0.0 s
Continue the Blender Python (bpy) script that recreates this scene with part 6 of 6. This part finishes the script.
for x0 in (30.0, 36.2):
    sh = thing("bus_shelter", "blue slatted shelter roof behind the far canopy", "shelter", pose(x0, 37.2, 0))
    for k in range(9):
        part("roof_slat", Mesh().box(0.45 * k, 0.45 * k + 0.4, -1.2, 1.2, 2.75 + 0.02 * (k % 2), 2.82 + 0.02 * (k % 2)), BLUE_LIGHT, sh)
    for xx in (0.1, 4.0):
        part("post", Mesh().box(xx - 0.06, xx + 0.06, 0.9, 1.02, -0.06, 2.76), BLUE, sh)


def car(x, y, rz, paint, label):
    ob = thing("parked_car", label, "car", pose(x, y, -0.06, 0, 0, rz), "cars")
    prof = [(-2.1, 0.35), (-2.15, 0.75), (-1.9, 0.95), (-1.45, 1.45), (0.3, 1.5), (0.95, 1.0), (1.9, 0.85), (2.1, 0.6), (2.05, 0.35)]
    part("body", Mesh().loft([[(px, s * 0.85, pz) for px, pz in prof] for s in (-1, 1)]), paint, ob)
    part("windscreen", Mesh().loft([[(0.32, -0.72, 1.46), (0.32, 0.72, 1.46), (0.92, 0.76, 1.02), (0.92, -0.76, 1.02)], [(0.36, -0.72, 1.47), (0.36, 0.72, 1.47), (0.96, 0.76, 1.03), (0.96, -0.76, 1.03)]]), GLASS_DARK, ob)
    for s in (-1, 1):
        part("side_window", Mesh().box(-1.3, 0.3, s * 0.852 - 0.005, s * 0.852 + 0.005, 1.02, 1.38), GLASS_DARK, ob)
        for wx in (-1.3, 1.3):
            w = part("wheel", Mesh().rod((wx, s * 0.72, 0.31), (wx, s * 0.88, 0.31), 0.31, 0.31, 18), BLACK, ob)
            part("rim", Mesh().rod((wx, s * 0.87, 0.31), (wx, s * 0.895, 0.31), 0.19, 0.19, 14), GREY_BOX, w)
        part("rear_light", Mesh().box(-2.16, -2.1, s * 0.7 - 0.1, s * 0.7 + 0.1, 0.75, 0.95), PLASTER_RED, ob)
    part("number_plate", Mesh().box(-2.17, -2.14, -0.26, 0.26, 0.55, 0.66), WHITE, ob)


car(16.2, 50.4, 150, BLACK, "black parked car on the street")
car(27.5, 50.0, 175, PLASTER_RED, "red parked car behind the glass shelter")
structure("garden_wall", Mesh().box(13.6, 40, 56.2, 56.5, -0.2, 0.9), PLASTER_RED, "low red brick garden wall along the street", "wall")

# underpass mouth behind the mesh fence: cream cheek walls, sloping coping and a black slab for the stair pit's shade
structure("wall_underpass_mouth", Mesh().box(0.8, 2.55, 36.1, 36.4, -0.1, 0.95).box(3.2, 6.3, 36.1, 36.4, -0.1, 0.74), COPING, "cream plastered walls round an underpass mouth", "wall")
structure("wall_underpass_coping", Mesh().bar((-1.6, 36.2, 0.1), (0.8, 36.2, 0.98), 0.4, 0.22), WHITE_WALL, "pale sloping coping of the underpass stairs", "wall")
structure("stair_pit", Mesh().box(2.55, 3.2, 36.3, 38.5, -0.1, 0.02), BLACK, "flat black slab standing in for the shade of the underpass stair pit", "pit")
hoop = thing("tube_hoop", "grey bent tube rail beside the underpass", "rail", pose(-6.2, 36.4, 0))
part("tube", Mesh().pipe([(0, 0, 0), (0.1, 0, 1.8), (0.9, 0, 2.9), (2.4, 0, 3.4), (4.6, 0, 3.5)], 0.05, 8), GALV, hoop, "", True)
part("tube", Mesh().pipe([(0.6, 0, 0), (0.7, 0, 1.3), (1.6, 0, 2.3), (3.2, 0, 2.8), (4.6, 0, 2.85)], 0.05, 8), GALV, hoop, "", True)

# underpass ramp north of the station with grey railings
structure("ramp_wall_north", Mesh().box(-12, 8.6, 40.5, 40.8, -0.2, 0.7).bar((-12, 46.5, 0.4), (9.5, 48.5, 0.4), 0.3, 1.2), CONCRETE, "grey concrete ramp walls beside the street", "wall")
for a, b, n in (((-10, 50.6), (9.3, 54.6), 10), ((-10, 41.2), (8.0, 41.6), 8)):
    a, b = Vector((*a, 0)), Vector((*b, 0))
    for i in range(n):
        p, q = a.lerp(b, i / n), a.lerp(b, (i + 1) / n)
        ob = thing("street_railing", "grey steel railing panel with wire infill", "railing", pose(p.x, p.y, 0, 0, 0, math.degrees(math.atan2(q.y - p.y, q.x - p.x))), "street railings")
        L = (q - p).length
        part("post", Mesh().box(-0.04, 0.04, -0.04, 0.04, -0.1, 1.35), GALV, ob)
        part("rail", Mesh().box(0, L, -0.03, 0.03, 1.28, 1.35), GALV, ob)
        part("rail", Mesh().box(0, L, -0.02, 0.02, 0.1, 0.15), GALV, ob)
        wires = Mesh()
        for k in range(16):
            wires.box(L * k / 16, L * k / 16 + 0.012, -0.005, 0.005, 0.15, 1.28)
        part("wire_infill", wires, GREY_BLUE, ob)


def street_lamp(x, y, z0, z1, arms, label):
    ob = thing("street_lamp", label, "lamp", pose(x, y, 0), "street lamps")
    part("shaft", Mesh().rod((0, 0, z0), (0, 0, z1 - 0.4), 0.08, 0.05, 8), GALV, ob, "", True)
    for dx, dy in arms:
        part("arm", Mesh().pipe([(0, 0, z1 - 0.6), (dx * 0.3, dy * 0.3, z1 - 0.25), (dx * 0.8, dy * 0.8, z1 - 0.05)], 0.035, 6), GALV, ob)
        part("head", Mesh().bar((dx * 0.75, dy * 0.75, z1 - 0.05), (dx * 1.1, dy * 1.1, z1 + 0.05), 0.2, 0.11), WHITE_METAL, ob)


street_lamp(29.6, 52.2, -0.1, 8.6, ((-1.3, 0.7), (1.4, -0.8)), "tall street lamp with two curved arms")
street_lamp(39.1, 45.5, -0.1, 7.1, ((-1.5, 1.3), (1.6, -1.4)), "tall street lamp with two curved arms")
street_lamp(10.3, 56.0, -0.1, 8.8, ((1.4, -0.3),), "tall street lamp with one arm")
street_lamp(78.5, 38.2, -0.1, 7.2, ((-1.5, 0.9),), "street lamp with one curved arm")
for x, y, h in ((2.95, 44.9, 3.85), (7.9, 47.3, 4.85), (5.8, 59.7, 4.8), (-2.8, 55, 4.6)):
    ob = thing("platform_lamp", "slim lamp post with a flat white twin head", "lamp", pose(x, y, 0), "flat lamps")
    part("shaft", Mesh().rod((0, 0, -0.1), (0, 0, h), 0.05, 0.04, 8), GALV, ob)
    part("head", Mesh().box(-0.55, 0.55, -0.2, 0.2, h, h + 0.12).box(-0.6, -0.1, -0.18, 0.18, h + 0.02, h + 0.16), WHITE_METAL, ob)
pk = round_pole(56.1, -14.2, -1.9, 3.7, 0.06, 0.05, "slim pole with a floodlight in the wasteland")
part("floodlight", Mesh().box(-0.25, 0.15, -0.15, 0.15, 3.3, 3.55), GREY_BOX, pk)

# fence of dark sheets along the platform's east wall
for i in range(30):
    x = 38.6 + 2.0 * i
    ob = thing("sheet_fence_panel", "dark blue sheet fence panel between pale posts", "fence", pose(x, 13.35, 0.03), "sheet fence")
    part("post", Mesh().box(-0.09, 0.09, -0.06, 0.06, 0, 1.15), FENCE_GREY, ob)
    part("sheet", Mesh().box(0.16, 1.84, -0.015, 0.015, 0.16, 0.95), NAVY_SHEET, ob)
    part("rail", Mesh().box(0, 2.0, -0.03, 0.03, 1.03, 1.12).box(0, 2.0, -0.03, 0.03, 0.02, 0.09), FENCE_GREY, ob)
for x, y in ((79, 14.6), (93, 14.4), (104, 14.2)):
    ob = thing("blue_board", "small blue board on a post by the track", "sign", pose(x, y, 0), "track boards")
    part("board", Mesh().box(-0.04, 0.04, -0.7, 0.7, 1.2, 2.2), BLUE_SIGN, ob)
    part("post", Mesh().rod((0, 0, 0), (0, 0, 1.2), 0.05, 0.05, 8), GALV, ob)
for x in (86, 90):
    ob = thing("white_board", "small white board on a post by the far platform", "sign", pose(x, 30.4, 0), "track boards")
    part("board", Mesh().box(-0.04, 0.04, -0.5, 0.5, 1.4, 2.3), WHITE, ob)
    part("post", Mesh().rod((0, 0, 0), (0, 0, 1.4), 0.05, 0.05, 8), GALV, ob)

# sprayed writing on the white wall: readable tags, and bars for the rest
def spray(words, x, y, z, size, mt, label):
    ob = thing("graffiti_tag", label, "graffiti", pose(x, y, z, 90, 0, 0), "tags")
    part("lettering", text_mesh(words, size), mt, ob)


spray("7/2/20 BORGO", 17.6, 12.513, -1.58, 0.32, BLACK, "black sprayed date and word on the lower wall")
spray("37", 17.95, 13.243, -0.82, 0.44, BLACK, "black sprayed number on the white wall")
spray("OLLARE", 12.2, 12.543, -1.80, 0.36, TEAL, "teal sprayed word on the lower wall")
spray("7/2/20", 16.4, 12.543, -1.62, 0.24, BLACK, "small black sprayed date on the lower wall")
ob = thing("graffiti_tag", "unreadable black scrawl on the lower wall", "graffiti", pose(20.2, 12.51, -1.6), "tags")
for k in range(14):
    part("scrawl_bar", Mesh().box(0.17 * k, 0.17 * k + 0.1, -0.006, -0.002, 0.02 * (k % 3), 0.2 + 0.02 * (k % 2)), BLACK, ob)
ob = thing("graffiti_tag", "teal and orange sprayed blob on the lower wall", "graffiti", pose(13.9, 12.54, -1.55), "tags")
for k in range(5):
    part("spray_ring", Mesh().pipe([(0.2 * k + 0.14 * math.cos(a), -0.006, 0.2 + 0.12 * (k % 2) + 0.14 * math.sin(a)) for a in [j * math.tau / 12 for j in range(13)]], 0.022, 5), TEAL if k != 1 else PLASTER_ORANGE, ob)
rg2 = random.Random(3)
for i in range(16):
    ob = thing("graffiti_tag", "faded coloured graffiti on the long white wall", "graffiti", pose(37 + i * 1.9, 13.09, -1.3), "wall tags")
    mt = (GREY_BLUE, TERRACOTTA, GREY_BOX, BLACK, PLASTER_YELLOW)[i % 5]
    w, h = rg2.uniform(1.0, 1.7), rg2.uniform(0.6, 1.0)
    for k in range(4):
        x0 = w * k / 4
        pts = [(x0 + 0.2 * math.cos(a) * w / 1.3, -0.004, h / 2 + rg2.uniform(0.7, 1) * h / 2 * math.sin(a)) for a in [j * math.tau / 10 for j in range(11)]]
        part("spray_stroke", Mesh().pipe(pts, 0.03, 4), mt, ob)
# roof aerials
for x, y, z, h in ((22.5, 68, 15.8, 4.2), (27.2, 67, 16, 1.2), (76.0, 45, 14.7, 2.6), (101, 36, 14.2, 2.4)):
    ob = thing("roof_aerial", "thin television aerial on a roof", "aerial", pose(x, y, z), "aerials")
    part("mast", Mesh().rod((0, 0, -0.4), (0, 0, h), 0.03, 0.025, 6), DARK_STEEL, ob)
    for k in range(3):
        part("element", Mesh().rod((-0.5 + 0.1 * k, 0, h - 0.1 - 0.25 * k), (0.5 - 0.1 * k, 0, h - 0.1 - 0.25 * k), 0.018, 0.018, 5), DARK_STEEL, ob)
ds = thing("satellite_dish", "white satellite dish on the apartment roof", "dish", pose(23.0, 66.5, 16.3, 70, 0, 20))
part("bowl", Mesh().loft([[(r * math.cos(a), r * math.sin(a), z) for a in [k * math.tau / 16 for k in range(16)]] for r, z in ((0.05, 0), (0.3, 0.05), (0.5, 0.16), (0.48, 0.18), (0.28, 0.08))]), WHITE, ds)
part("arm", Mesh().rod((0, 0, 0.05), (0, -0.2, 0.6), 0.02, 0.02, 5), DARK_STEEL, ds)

**DIRECTION**
Find every line that includes the string "with". Report how many there are and nothing else.

**SOLUTION**
9